NHL Salary Cap Could Be Lower Than Projected.

Earlier this season the NHL projected the salary cap could rise to as much as $71.1 million for 2014-15. The cap minimum was projected to rise to $52 million. This was good news for a number of NHL teams hampered by this season’s artificially-lowered cap ceiling of $64.3 million.

With the salary cap expected to jump by $6.8 million, there was anticipation this coming summer would be a very busy one for trades and free agent signings. Teams which traditionally spent to the ceiling would have more money to spend in re-signing key players and adding new talent, while clubs which usually hug the cap floor would be forced to spend more.

In the wake of the 2014 NHL trade deadline, however, a report in the Los Angeles Times claims the cap might not rise as high as expected after all.

NHL GMs won't have as much of this to spend next season as they originally thought.

NHL GMs won’t have as much of this to spend next season as they originally thought.

 Times reporter Helene Elliott reports LA Kings GM Dean Lombardi claimed next season’s salary cap would be substantially lower, perhaps coming in around $68 million. He said this was due to the recent weakness in the Canadian dollar, adding it could be verified through the league.

For Lombardi’s Kings, that will create a significant problem heading into the off-season. With a cap ceiling of $71.1 million, CapGeek.com indicates they have over $14.6 million in projected cap space for next season. That would provide Lombardi with ample space to re-sign or replace his five pending free agents (Marian Gaborik, Trevor Lewis, Dwight King, Willie Mitchell and Matt Greene), plus leave sufficient room for additions as required throughout next season. A cap ceiling of $68 million leaves them with $11.5 million in cap room. As Lombardi stated, that reduction of $3.1 million could affect his efforts to re-sign most of his key players.

The Kings aren’t the only club which could be adversely affected by this reduction.

The Boston Bruins currently have a projected $9.12 million in cap space to re-sign or replace Jarome Iginla, Shawn Thornton, Reilly Smith, Andrej Meszaros, Torey Krug, Chad Johnson and Matt Bartkowski. With Marc Savard on permanent LTIR, that jumps to over $13 million. However, with a cap of $68 million, they’ll have only a little over $10 million of available space.

The Philadelphia Flyers currently have a projected $12.6 million in cap space. They must re-sign or replace Brayden Schenn. Kimmo Timonen, Andrew MacDonald, Steve Downie, Ray Emery, and Erik Gustafsson. With Chris Pronger on permanent LTIR they get over $4.9 million in cap relief, giving them around $17.5 million to invest.
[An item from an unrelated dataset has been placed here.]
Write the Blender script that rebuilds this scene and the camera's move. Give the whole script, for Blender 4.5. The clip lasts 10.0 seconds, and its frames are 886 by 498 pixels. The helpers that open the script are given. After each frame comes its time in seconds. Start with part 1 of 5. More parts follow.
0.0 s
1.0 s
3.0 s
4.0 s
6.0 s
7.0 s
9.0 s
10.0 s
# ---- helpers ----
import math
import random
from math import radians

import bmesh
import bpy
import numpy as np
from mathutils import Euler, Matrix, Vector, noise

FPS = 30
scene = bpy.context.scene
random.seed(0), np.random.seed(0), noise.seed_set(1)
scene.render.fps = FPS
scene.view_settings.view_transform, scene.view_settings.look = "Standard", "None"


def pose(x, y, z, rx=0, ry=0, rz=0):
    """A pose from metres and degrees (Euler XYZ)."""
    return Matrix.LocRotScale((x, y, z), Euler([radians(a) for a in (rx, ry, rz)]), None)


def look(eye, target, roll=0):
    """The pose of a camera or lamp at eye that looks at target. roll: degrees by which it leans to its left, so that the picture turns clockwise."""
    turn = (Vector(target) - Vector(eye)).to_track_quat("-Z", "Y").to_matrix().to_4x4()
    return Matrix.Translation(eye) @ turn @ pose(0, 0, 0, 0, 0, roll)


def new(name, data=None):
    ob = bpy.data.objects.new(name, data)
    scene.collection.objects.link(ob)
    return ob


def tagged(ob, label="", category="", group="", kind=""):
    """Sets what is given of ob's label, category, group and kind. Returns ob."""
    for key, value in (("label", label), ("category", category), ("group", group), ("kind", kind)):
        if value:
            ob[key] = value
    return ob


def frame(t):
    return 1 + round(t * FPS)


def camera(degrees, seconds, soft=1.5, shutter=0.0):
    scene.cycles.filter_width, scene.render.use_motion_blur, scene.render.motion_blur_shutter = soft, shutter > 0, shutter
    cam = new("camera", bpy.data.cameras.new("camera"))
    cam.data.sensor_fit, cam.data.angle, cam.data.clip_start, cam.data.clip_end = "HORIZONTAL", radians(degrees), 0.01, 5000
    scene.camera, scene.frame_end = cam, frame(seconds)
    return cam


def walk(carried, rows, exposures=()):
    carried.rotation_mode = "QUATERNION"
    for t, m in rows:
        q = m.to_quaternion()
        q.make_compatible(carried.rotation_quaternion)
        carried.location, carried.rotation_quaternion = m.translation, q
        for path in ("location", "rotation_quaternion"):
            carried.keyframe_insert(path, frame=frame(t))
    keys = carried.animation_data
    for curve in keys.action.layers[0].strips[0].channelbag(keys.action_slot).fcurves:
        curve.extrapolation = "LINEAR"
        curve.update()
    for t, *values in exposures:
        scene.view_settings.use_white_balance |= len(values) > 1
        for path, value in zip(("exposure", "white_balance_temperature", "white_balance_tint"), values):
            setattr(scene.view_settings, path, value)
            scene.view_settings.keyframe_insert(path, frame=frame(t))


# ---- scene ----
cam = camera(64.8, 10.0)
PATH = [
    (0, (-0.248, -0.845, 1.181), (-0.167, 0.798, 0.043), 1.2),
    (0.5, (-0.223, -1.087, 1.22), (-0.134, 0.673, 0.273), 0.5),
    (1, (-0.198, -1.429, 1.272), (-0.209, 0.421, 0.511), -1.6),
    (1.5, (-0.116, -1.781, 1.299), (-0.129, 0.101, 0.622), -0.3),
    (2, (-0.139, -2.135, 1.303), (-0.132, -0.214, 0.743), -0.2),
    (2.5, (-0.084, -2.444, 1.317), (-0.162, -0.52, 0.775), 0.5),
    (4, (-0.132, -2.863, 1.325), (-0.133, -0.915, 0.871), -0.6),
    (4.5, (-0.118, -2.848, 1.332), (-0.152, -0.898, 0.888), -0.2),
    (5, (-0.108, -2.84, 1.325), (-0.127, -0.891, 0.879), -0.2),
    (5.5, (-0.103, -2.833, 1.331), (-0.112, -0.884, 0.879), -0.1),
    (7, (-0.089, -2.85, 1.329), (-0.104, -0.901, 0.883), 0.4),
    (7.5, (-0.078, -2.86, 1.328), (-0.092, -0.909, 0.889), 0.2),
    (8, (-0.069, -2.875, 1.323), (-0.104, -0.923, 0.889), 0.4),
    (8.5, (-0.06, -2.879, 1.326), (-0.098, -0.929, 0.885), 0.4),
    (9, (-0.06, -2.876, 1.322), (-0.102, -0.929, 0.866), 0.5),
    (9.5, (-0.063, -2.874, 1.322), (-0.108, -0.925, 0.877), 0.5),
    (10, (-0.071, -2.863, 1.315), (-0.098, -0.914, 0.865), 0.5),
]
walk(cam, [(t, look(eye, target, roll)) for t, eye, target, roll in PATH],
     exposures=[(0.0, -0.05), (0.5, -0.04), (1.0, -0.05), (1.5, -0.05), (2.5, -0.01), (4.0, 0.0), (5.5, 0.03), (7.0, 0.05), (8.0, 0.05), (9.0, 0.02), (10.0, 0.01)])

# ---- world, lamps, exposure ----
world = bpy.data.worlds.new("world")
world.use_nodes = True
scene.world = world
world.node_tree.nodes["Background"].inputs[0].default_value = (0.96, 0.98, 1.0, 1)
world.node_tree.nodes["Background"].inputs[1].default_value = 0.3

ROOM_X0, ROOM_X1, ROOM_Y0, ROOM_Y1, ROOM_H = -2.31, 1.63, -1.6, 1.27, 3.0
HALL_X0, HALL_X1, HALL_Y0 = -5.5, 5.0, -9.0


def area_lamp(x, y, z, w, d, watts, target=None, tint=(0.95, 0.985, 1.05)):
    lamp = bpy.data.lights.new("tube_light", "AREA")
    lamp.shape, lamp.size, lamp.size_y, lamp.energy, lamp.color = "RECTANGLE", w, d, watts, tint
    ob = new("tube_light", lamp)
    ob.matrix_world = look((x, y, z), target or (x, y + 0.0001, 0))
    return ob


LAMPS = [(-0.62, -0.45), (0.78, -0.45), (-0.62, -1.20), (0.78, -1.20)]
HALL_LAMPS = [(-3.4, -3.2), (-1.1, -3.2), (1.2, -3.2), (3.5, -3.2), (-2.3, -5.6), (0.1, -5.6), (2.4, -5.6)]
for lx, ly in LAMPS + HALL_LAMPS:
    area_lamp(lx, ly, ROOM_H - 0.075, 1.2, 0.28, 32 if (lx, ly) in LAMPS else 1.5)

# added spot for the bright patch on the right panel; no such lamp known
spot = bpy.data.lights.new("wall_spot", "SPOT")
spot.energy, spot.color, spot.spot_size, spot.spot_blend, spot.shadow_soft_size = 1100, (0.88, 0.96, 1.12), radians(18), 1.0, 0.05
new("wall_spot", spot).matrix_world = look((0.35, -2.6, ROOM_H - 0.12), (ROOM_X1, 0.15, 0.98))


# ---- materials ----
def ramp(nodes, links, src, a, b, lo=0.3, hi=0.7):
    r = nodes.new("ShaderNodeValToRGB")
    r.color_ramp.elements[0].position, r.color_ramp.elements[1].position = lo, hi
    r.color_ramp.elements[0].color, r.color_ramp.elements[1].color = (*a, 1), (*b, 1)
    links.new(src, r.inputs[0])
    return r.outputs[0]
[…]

However, a $68 million cap reduces that to around $14.4 million.

Among the notable the San Jose Sharks must re-sign or replace are Dan Boyle, Jason Demers, Tommy Wingels and Alex Stalock. They currently have a projected $12.3 million in cap space for next season. With a $68 million cap, that drops to $9.2 million.
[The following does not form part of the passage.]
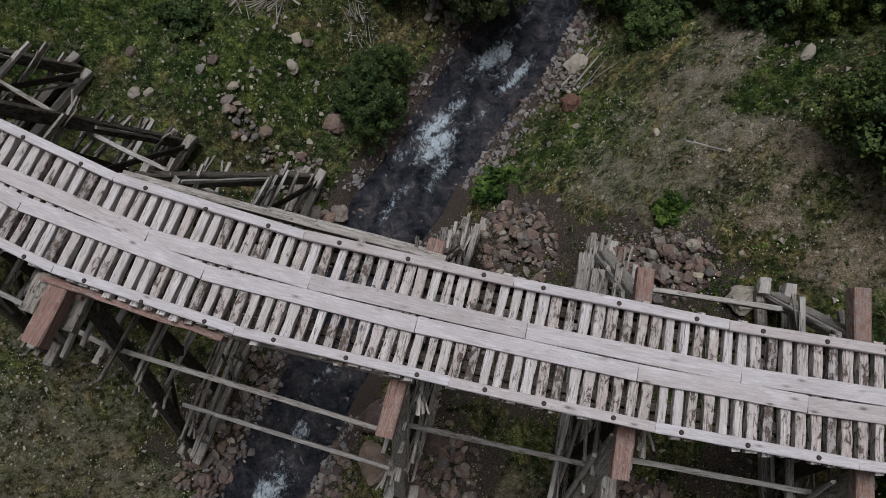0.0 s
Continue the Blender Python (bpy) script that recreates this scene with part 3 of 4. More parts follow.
# long girts that tie the bents together
for s0, s1, off, z0, z1 in ((22.9, 29.4, -2.35, 10.3, 10.6), (23.2, 29.4, -3.5, 5.4, 5.8), (29.8, 34.0, -2.1, 11.0, 10.7), (34.3, 39.0, -1.8, 11.4, 11.2), (18.4, 22.7, -2.4, 10.4, 10.2), (14.2, 18.4, -2.1, 10.8, 10.6), (9.5, 14.2, -1.8, 11.3, 11.2),
                            (22.9, 29.5, 2.85, 6.3, 6.6), (17.8, 22.9, 2.35, 8.8, 8.6), (29.8, 34.3, 2.0, 9.0, 9.2), (34.3, 38.8, 2.4, 9.6, 10.0), (13.6, 18.5, 2.4, 8.6, 8.4), (9.2, 14.3, 2.35, 10.0, 9.6), (4.4, 9.5, 2.5, 11.6, 11.4), (9.4, 13.6, 3.2, 8.2, 7.4)):
    timber("long_girt", arc(s0, off, z0), arc(s1, off, z1), 0.12, 0.2, WOOD_DRIFT, bridge, "long grey tie beam", 0.014, 10)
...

Not only will a $68 million cap affect free agent signings, it could also have an effect upon this summer’s trade market. Granted, an increase by $4 million over the current $64.3 ceiling, combined with retained salary transactions, should lead to increased trade activity compared to last summer. Still, a $71.1 million cap ceiling would prompt more player movement, enticing some general managers to take bigger risks for high-salaried stars.

This is good news for traditional low-spending teams like the New York Islanders and Florida Panthers. If the cap ceiling doesn’t go up as much, neither will the cap floor, meaning they won’t have to spend as much to become cap compliant.
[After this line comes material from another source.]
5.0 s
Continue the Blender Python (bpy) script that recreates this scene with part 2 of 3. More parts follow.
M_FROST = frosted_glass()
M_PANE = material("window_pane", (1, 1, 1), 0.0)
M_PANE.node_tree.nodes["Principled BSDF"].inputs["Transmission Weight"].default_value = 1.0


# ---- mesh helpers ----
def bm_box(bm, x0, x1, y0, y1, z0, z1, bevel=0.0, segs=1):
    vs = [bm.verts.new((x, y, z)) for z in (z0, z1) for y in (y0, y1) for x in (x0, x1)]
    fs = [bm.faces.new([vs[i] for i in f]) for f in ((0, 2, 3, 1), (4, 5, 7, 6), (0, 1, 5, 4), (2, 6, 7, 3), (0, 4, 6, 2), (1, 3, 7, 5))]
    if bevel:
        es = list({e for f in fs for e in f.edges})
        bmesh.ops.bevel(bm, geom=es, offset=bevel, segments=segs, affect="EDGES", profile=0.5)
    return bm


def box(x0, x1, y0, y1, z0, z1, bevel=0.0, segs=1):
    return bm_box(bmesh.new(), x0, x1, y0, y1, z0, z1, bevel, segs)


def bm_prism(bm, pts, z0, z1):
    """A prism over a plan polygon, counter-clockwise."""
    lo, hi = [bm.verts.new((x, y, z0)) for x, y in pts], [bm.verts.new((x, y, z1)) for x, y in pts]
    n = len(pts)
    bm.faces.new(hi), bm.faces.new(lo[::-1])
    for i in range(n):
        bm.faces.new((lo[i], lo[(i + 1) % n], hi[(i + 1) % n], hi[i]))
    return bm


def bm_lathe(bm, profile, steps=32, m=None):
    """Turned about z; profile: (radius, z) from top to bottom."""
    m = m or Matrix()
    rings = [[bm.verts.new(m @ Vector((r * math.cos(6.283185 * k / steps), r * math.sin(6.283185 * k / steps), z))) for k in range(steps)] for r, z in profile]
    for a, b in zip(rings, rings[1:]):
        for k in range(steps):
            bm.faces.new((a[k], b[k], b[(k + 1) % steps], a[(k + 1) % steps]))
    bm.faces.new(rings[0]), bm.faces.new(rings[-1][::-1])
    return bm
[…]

This also demonstrates how much influence the Canadian dollar has upon NHL revenue. This season saw several successful stadium series, an increase in season-ticket sales and improved television ratings for the NHL. The seven Canadian teams (which are assumed to account for between 35-40 percent of league revenue) are still doing well at the gate, especially in Toronto and Montreal. Despite these successes, the drop in the value of the “loonie” will have significant consequences upon NHL coffers.


  1. Hey Lyle,

    Do you think, given the impact of changes in the Canadian dollar, this hurts efforts to land new teams in Canadien markets? If you want to play ‘conservative’ with your expension, placing a team where the gate maya be better, but a sudden currency fluctuation has that much of an impact may not be appealing to owners.

    • Agreed. I don’t think it’ll prevent further expansion into Canada (particularly the lucrative Toronto market, which could easily sustain a second NHL franchise), but it could certainly slow the process if the “loonie” should further decline and remain well under par with the American dollar for a prolonged period.